> _What is asked_:
From the first line of the listing below to the line with "stems=10, h=h * 1.4)", print each line exactly, and nothing more. Leave out the pictures.

> _Dataset content_:
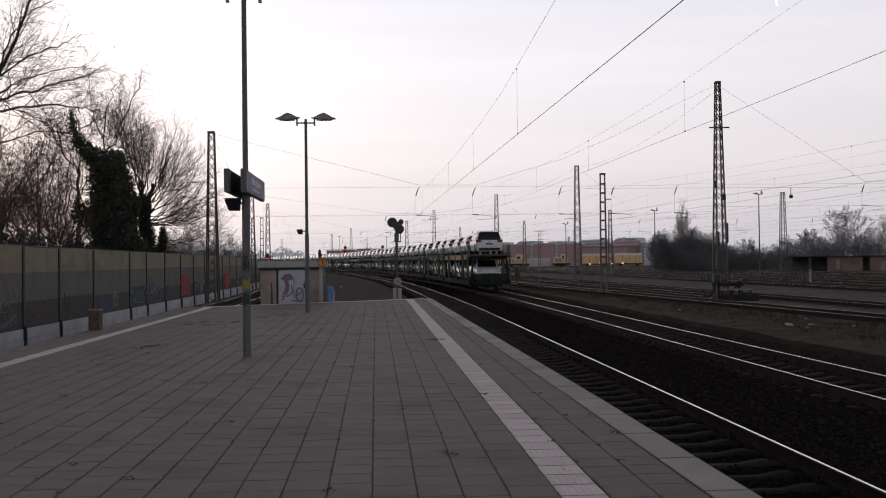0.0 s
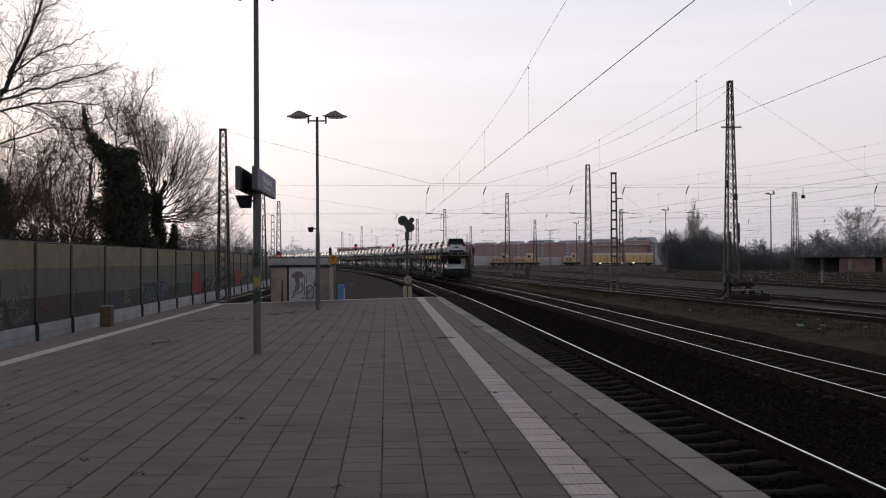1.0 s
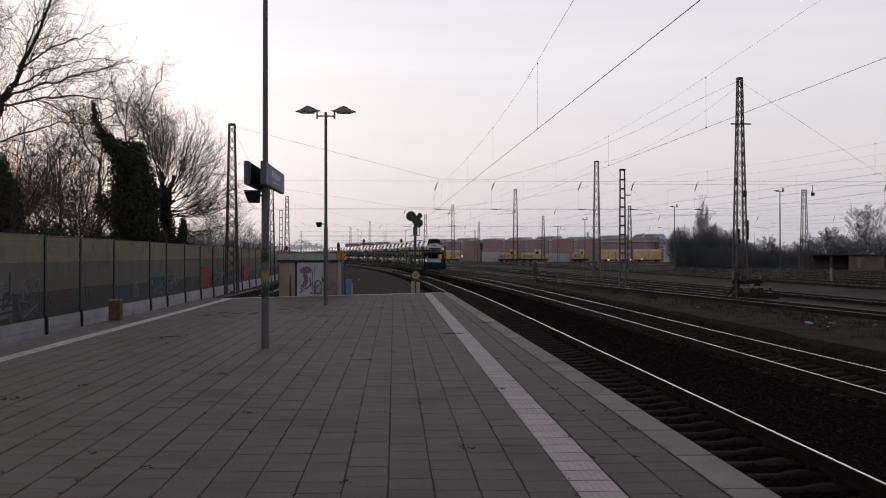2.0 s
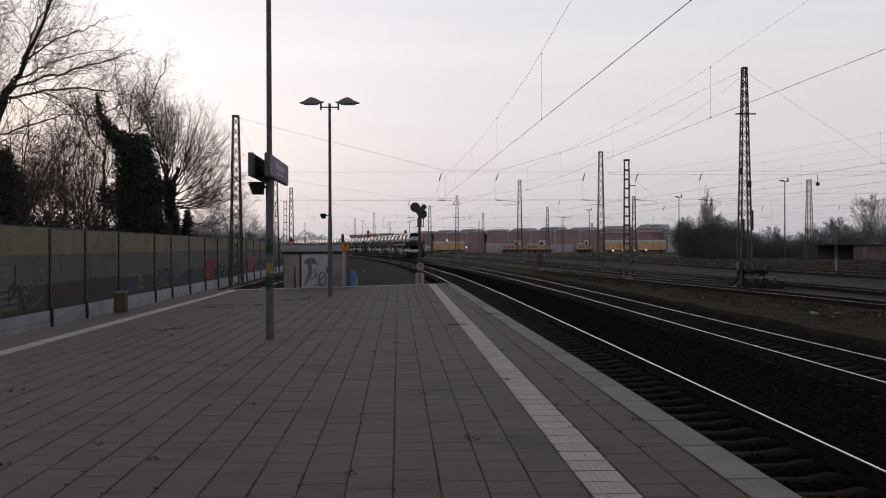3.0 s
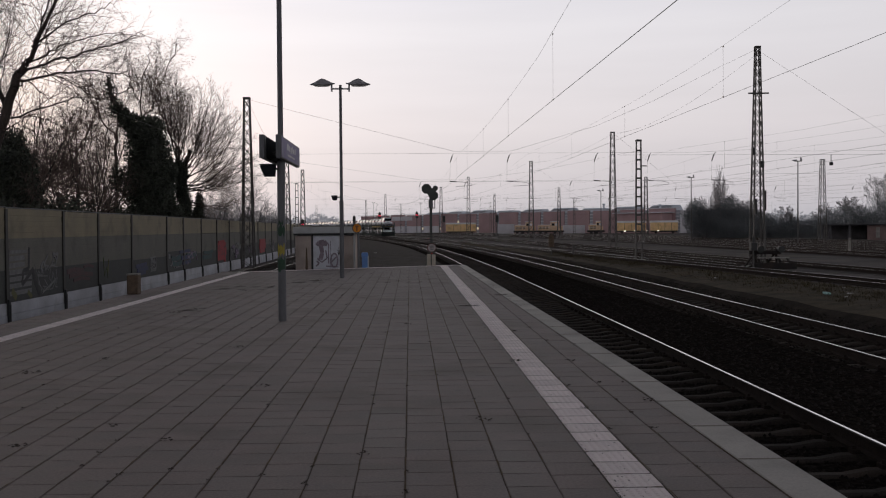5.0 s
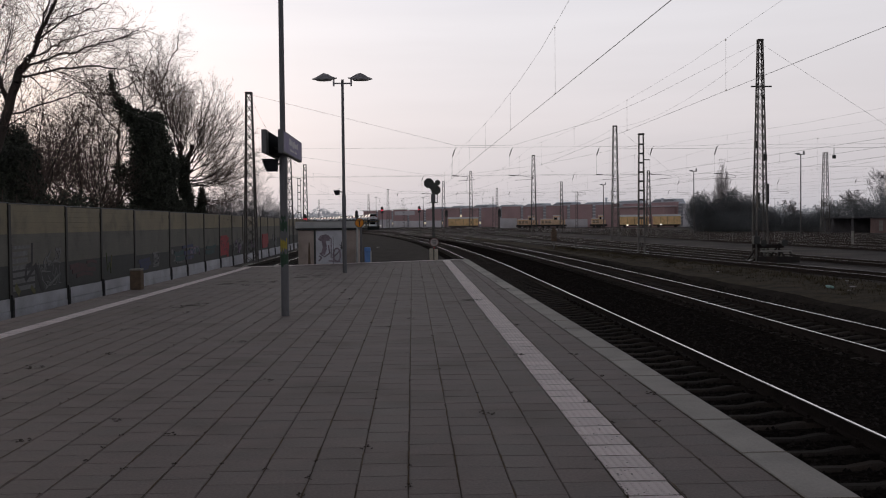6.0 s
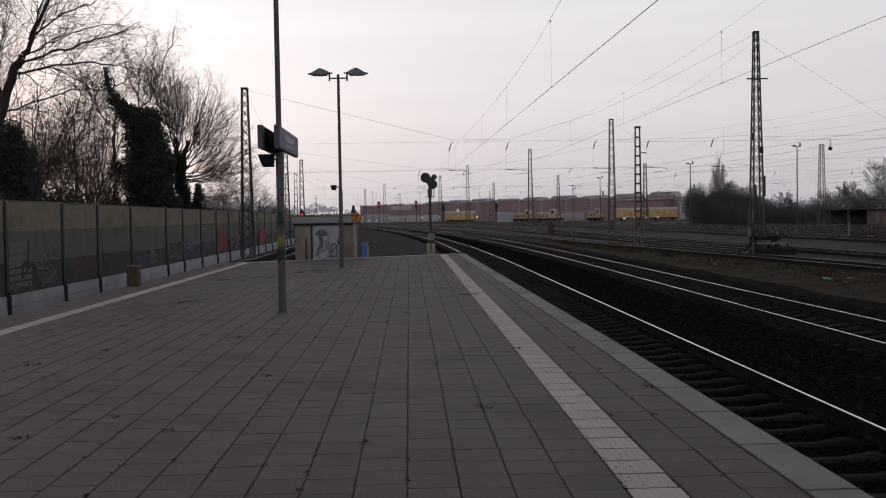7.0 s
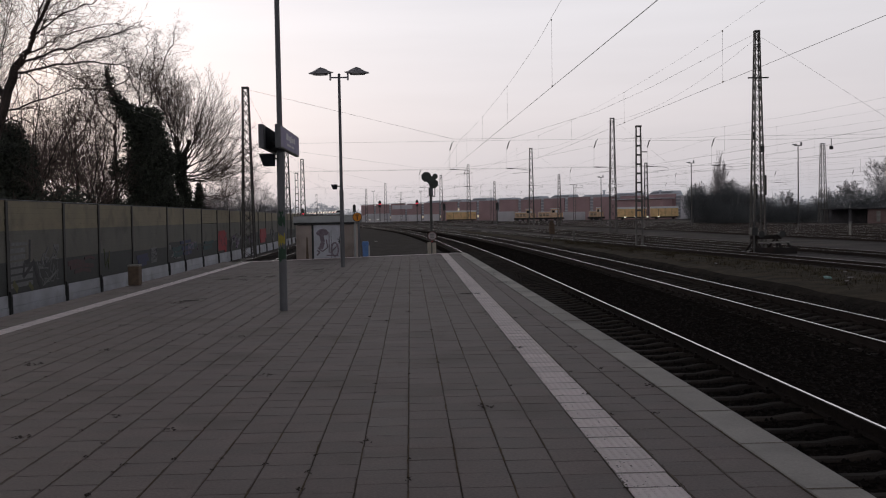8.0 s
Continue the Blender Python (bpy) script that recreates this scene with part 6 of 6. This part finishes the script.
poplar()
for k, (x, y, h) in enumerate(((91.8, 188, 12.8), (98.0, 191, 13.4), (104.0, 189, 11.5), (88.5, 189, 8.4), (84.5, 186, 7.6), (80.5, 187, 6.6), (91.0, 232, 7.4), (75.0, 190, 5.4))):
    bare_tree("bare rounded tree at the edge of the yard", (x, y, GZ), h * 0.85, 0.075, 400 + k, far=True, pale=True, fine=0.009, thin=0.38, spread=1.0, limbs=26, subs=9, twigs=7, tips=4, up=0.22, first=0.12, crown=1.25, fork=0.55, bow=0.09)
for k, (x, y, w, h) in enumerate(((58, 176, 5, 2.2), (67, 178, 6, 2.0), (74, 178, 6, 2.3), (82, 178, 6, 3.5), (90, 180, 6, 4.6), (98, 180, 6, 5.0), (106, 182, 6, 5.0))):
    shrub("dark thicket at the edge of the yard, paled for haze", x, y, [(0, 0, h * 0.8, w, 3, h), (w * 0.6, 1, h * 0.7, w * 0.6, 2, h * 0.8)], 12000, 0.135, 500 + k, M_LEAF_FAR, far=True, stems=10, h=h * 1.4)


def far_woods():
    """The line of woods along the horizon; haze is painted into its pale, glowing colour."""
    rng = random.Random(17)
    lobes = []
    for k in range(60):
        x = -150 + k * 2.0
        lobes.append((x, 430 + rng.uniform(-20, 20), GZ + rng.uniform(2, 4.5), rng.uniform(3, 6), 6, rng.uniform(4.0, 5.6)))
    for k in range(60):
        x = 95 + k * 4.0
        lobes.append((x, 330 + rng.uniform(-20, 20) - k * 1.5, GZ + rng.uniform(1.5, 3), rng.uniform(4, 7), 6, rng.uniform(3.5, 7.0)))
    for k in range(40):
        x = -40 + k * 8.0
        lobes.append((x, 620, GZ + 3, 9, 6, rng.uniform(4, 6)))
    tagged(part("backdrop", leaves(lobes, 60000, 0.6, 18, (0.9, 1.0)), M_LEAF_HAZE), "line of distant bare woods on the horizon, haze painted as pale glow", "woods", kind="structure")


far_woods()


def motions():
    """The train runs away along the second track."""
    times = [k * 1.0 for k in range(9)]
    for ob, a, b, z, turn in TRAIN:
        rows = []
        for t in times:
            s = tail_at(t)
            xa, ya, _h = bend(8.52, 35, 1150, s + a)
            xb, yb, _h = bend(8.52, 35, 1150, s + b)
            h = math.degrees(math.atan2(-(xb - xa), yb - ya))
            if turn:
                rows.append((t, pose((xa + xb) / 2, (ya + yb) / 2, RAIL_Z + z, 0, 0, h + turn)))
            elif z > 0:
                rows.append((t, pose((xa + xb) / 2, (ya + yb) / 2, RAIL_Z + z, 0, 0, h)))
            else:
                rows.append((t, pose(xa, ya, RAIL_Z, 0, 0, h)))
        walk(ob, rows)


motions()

> _Solution to this task_:
0.0 s
1.0 s
2.0 s
3.0 s
5.0 s
6.0 s
7.0 s
8.0 s
Continue the Blender Python (bpy) script that recreates this scene with part 6 of 6. This part finishes the script.
poplar()
for k, (x, y, h) in enumerate(((91.8, 188, 12.8), (98.0, 191, 13.4), (104.0, 189, 11.5), (88.5, 189, 8.4), (84.5, 186, 7.6), (80.5, 187, 6.6), (91.0, 232, 7.4), (75.0, 190, 5.4))):
    bare_tree("bare rounded tree at the edge of the yard", (x, y, GZ), h * 0.85, 0.075, 400 + k, far=True, pale=True, fine=0.009, thin=0.38, spread=1.0, limbs=26, subs=9, twigs=7, tips=4, up=0.22, first=0.12, crown=1.25, fork=0.55, bow=0.09)
for k, (x, y, w, h) in enumerate(((58, 176, 5, 2.2), (67, 178, 6, 2.0), (74, 178, 6, 2.3), (82, 178, 6, 3.5), (90, 180, 6, 4.6), (98, 180, 6, 5.0), (106, 182, 6, 5.0))):
    shrub("dark thicket at the edge of the yard, paled for haze", x, y, [(0, 0, h * 0.8, w, 3, h), (w * 0.6, 1, h * 0.7, w * 0.6, 2, h * 0.8)], 12000, 0.135, 500 + k, M_LEAF_FAR, far=True, stems=10, h=h * 1.4)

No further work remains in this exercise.